Stéphane : Vous passez souvent l’album bleu de Weezer…
Michell : NOFX, Rancid, Midnight, Discharge… Beaucoup de Lynyrd Skynyrd aussi.
Emilie : Primordial, Cassiopea, un groupe japonais de jazz fusion…
Michell : Pour notre tournée au Japon avec Birushanah c’était super : ils ont mis la BO d’ Akira directos dans le van. C’était top ! En deux secondes ça nous a détendus…
Justement, le Japon c’est super loin, comment un groupe comme le vôtre se retrouve à tourner dans un pays aussi lointain ?
Michell : Ou plutôt : on ne part pas en vacances. Quand on part en vacances, c’est en tournée au Japon. Et on fait des concerts.
Stéphane : En tout cas on est accueillis là-bas par le groupe Birushanah avec qui on tourne et qui nous traite hyper bien. Ils ont un grand sens de l’accueil.

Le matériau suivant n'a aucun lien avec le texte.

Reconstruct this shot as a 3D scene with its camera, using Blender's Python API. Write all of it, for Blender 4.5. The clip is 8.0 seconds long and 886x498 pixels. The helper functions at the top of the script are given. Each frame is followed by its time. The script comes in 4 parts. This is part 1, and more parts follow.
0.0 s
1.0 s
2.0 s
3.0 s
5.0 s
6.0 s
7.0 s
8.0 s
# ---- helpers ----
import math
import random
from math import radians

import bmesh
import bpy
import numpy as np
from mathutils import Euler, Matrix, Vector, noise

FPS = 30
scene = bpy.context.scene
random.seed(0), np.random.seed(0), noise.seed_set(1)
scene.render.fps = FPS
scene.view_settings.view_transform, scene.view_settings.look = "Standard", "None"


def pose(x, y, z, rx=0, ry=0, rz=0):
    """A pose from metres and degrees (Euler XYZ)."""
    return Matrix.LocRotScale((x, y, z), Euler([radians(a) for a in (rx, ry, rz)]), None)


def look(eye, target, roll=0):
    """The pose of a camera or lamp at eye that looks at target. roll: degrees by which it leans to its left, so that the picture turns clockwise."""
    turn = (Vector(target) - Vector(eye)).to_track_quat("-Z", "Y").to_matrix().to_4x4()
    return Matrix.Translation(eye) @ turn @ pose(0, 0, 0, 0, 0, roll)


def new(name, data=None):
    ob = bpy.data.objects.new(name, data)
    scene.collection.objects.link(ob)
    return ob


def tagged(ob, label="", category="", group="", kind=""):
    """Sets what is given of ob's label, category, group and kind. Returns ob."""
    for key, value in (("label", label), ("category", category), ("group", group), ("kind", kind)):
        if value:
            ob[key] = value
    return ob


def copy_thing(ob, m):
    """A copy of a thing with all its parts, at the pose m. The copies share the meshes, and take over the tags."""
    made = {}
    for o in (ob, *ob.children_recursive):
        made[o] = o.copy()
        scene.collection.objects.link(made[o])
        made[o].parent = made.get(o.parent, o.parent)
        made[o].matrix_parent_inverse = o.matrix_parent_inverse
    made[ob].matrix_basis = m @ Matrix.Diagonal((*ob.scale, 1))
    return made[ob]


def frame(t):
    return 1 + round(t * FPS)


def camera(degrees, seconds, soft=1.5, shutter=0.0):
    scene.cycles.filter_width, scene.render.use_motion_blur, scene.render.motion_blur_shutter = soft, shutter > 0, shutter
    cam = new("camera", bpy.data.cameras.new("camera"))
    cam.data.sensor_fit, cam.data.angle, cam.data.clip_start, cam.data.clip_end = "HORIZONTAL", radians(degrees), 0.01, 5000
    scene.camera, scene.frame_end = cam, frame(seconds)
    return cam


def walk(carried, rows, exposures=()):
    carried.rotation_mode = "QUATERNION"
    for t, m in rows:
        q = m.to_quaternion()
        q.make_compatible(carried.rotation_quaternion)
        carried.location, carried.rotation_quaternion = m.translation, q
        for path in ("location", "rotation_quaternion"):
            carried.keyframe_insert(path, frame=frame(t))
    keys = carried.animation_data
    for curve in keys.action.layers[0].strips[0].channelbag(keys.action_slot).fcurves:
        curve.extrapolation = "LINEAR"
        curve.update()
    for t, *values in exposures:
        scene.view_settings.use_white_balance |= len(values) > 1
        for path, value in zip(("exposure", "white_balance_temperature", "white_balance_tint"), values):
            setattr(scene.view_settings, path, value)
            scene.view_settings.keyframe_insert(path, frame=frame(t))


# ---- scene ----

Emilie : Ils s’occupent du van, de l’essence, on dépense presque aucun rond de notre poche arrivés là-bas. A part les extras au bar. Ils nous font visiter des sanctuaires, nous racontent le shinto, et tout…
Shiran : En gros on paye juste les billets. Mais le plus important c’est qu’au Japon, les groupes sont les meilleurs ! Le premier que j’ai vu, et probablement l’un des plus impressionnants, c’était un groupe de ska punk. On était sur le cul.
Emilie : On avait même la trouille.
Stéphane : Et les salles sont dépaysantes : la sono prend la moitié de la scène, le volume est cent fois plus fort qu’en France, hyper bien insonorisé, les ingés sons sont super bons et ils te filent tout : le temps que tu te tournes pour aller chercher ta guitare, ton stack est déjà installé, tes pédales posées dans le bon coin, la batterie est toujours accordée…
Michell : Les balances duraient 8 minutes, et on n’a jamais aussi bien sonné.
Emilie : C’est très différent de la Russie, où tu fais des balances de 5 heures, où tu manges des raviolis aux patates et où après le concert tu te réveilles au milieu de quinze strip-teaseuses.
Michell : C’est vraiment arrivé. Emilie a même latté un Finlandais qui a peloté une strip-teaseuse ce soir-là.
Emilie : C’était une soirée Saint-Patrick à thème BDSM – mais deux semaines après la Saint-Patrick – dans un club tenu par des mafieux, tout ça après un concert de Monarch. Un programme plutôt surprenant.
Pas mal, les tournées avec Monarch…
Emilie : On a pire si tu veux : la toute première fois qu’on est allés à Leeds, notre van a tout simplement pris feu sur l’autoroute.
Stéphane : On a sauvé la majorité du matos avant que les flammes touchent le coffre.
Michell : Mais des pédales, des disques et des cordes ont fondu, enfin on ne pouvait pas jouer en l’état et le van était mort. On a finalement loué un autre van auprès de la même boîte pour arriver à bon port. Arrivés à Leeds, hyper à la bourre, aucun groupe n’a voulu nous prêter de matériel… En plus, la course nous a coûté 400 livres.
Stéphane : Pendant tout le reste de la tournée, tout ce qu’on touchait sentait le brûlé : nos vêtements, nos sacs, le merch…
Emilie : La fois suivante où on s’est rendus à Leeds, on a cumulé retard à l’aéroport, bagages trop grands et supplément à l’embarquement, matos perdu vingt quatre heures avant le concert… Après ça, on a confondu le batteur de Cannibal Corpse avec l’organisateur du festival – ce qui explique qu’il n’avait pas beaucoup de solutions pour nous venir en aide. On a tout le temps des emmerdes…
Au fond, est-ce que ce n’est pas un peu grâce à ces péripéties que Monarch tient debout depuis tellement d’années ?
En choeur : Ben si…
Stéphane : Normalement j’aurais dû trouver ça too much et arrêter le groupe : je ne compte plus les fois où les gens pleurent, où les gens s’énervent, où on doit se rassurer, où il faut être ingénieux… C’est tout le temps comme ça.
Shiran : Je te raconte pas l’intensité de jeu, sur scène, quand t’as réussi à surfer sur les difficultés et à t’en sortir.
Merci Monarch ! C’était cool. Un truc à ajouter ?
Michell : Oui, j’ai une blague. Toc-toc-toc !
Qui est là ?
Michell : Le solo de batterie de Def Leppard.